MR JACKSON: Not at all, your Honour, no.
HER HONOUR: Well, if you do not object to that course why do not we let the matter take its turn in the list? As I understand the matter, it could be in the October list. Is that soon enough?
MR JACKSON: Your Honour, I suspect that this is a case where it may be that we would wish to put - it may be there would be some further material from our side. I do not know that is so at the moment. It may be that we would wish to put our submission somewhat differently from those that are before the Court in any event, but could I say that we would seek to do so within the next 14 days in either event.
HER HONOUR: Is that satisfactory?
MR GAME: Yes, your Honour.
HER HONOUR: In that case, I will direct you to make whatever change to the proposed grounds of appeal and to indicate whatever further evidence you wish to tender be filed in the Court within 14 days.
MR JACKSON: If your Honour pleases.
HER HONOUR: Otherwise, the matter will take its course. Is there any difficulty about the matter being got ready in a fairly reasonable time?
MR GAME: I have some problems in October, I think, your Honour, but ‑ ‑ ‑
HER HONOUR: There is no problem about getting the books ready or anything of that nature is what I am saying?
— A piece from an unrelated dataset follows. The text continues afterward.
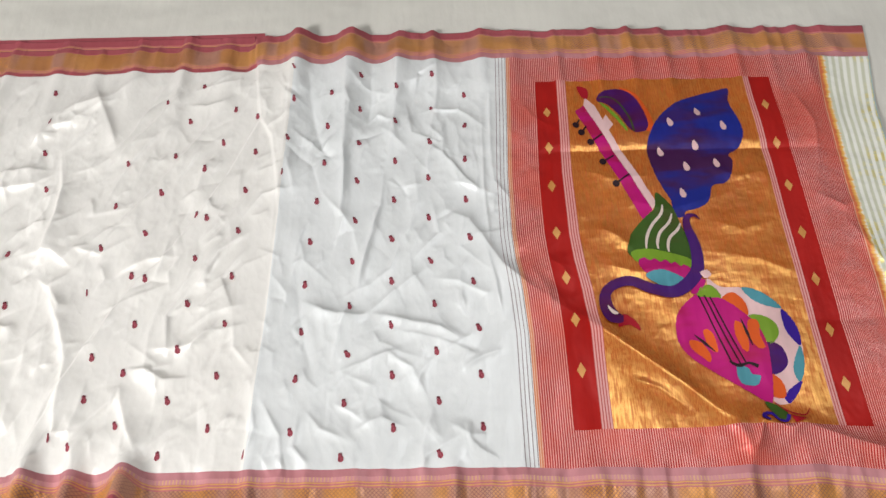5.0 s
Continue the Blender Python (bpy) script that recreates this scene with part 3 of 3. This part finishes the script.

MR JACKSON: I should not think so, your Honour.
MR GAME: It depends what goes in the books, I suppose, yes, but ‑ ‑ ‑
HER HONOUR: Well, what I would envisage at this stage is that Mr Jackson put on whatever material he will wish to rely on and it will be open to you to argue at that stage whatever you argue by reference to his material and to indicate to the Court that it has been agreed that if special leave were granted, which you do not consent to, of course, that liberty would be reserved to you to move for its revocation on the basis of other evidence.
MR GAME: Yes, your Honour.
HER HONOUR: And that in the event that special leave were not revoked, it would be necessary for steps to be taken for other evidence to be made available.
MR GAME: Yes, your Honour. Could I just mention one other thing? In the submissions that were filed by the applicant, the case was really put on the basis of an exception to Mickelberg and Scott Fell and the argument has developed substantially since then and I just wonder whether or not my friend might particularise what the nature of the exceptions or exception are that are proposed in respect to Mickelberg.
MR JACKSON: Your Honour, I had intended to convey earlier that we would need to amend our summary of argument to accommodate the arguments which we, in fact, wish to put and I was hoping that your Honour would cover that by the 14-day - - -
HER HONOUR: Yes, the summary of argument, and the draft grounds of appeal, or are they sufficient?
MR JACKSON: There are some there, your Honour, that I think are okay but I may need to amend them slightly.
HER HONOUR: And that will disclose all that is required to Mr Game?
MR JACKSON: Your Honour, if I can just put it shortly: the point we would seek to make is that a relevant exception to Mickelberg would be the notion that Mickelberg is concerned with further evidence going to the substantive issues in the case, as distinct from something which goes to, (a) the commencement and, (b) the propriety of the whole trial, such as the mental state and ability to plead of the accused.
HER HONOUR: Yes, thank you. Very well, I think there is nothing further. I should certify for the attendance of counsel, I suppose, but I do not think there is any need to do anything further, is there?
MR JACKSON: No, your Honour.
HER HONOUR: The matter can be restored to the list for further directions on seven days notice, should that prove necessary. Very well, the Court will now adjourn.